Casey Anthony Coverage: Less Dangerous Than Political Reporting

I am rarely accurate with prognostications or predictions but I am feeling pretty confident about two things: 1) there will be another high-profile trial in the not too distant future, like Casey Anthony‘s, that will capture the attention of the nation and the media; and 2) it will be followed by the hand-wringing and utter despair about the future of media that trail every high profile case. In fact, there is no surer way to be the belle of your media critic’s ball than to blast the Casey Anthony media coverage.

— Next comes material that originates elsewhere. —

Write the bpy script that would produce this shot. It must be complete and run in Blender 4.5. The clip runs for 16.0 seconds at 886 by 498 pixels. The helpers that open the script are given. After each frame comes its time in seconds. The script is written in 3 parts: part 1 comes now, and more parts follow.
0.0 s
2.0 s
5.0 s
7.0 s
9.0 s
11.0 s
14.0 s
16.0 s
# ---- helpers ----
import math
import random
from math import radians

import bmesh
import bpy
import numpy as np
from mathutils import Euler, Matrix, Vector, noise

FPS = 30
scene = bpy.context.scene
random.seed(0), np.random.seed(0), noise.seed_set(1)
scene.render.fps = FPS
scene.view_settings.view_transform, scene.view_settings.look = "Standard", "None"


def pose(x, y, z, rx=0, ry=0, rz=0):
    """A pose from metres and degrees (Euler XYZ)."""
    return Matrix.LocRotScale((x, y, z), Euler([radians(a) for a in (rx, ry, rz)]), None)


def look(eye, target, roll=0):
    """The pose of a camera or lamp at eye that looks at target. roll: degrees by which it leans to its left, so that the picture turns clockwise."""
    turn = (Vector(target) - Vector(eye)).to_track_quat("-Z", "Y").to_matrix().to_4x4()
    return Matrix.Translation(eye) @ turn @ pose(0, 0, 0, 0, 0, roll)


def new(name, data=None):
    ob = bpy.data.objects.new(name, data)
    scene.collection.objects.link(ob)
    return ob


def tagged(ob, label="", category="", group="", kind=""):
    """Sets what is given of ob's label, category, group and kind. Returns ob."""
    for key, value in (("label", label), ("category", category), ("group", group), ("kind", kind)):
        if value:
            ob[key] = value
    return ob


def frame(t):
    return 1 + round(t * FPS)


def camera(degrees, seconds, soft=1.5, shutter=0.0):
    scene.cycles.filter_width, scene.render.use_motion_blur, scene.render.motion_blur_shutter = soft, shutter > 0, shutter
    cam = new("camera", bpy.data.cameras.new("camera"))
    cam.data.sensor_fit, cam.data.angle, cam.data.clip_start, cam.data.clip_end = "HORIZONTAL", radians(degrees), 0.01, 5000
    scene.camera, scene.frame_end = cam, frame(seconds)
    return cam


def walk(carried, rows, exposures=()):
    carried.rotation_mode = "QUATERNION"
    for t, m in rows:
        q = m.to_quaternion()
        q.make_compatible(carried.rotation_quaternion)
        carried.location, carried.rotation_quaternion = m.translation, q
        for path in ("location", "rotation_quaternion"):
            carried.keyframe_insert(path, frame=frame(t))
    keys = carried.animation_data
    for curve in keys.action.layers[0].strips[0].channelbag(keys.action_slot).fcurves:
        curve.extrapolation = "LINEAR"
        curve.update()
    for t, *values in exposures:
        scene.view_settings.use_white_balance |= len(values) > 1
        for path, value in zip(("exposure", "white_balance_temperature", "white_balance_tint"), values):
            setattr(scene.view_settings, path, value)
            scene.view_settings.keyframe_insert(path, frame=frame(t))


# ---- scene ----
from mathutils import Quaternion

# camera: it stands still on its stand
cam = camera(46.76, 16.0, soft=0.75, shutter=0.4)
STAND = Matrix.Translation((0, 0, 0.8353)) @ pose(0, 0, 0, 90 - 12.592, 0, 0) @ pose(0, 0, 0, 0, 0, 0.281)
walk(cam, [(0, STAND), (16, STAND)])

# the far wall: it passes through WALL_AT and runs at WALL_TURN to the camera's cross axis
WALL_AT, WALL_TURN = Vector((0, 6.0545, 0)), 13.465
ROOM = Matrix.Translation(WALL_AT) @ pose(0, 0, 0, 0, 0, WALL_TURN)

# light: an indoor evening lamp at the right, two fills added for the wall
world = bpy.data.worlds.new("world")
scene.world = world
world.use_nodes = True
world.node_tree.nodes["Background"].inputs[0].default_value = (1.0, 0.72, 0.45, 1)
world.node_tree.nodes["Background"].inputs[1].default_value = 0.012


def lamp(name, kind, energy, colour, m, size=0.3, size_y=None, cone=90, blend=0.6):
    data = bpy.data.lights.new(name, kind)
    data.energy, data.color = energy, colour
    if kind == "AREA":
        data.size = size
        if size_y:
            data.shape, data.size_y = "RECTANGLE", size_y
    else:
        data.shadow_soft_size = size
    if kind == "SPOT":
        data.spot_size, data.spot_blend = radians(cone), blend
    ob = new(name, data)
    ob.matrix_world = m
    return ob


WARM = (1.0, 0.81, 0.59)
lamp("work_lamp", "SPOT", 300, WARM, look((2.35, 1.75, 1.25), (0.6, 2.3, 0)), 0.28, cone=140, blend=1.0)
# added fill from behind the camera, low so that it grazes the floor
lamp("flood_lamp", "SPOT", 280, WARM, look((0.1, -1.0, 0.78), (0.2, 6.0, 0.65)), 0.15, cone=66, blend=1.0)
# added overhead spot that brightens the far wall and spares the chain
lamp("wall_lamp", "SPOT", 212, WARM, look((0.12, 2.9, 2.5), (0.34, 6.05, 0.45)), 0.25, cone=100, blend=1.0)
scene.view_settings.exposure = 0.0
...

From hackneyed assertions that “it’s not journalism,” to characterizations of it as “merchandising in tragedy”, to the populist position that it’s “just entertainment,” the Anthony coverage, like so many trials before it, serves as the ultimate media scapegoat.

Despite the fact that I covered the story as much as almost anyone (well no, since I do not work for HLN), I’m not going to defend the amount of coverage, nor claim that the future of the Republic somehow rests on the shoulders of the trial of a 20-something year-old accused and now acquitted, child killer. Yes, high profile trials can be riveting and I believe they do lead to a better understanding of our third branch of government, but there’s no question they are covered at the expense of far more important issues like the economy, Libya, the ongoing turmoil in the Middle East, etc.

No, this case, and the spectacle trials before it, are the sorts of stories many are too sheepish to admit they are closely following, much less actively covering. HLN saw huge ratings increases, but they won’t be seeing any industry accolades for that coverage. In fact, HLN and star host Nancy Grace have now become piñatas for “real” (a.k.a capital J) journalists, and those attempting to ingratiate themselves with the folks who take the proverbial bat to trial coverage.

As for Nancy Grace, she and I went head to head for almost six weeks every morning on Good Morning America. I agreed with her some of the time, and disagreed with her at least as often. Did I think her reference to Casey Anthony as “tot mom” was silly? Sure. But Nancy was honest about her position on the case and while she can be over the top, her take was based in the facts as she saw them. That transparency allows viewers to decide if they believe she is responding like a mother or a “monster”.

But there is a far bigger problem here. Many of the most outspoken critics (amateur and professional) of the Anthony coverage are the very same people who relish intensive political coverage. They spend hours upon hours on discussion and analysis of who is up or down–who is running or who is not, and who made the most egregious gaffe that day. Yet the horse-race political coverage and gotcha moments that define most of today’s political coverage are not just equally insignificant as news events, they are far more insidious.

When the political media spends days upon days covering and analyzing President Obama’s birth certificate, Sarah Palin‘s reference to Paul Revere, wall to wall coverage of Donald Trump‘s fake Presidential run (I’ll even exclude Weiner coverage for now), and every other misstep, poor choice of words, and invented scandal, they are not just wasting precious media time, they are also forcing our political leaders to define candidacies based on largely irrelevant media moments. Even though Casey Anthony did not receive the sort of justice most believe she deserved, at least the public walked away with some understanding of why the system works the way it does. Can we say the same for the public’s takeaway from intensive coverage of political gaffes? I can explain the legal concept of reasonable doubt but it’s harder to explain unreasonable doubts about political leaders that result from often inane media coverage.

Don’t get me wrong, this site traffics in these gotcha moments along with the best of them. Mediaite covers the media so what they cover is what is covered here. As Mediaite’s Tommy Christopher once said, blaming Mediaite for covering these stories is like “criticiz(ing) the ground for being wet because it’s raining.”

But I also have not seen editors here take a self-righteous position about the perils of the Casey Anthony coverage. For many media critics it’s just naked hypocrisy to laud political shows that cover politics (and little to no policy), and then take the stage front and center to lead the anti-media Anthony crusade. Many of them would, I am sure, claim that they do criticize the media’s political coverage as well. But it just never seems to have that same frantic tone as do their critiques of more innocuous high profile trials.

In the end, the media does cater to the desires of its audience. After all, most media is a business and the news media in particular must balance that ratings tug with the need to stay focused on the stories that should matter. The Casey Anthony coverage is an easy target but the journalistic stone throwers should have far more important targets to hit.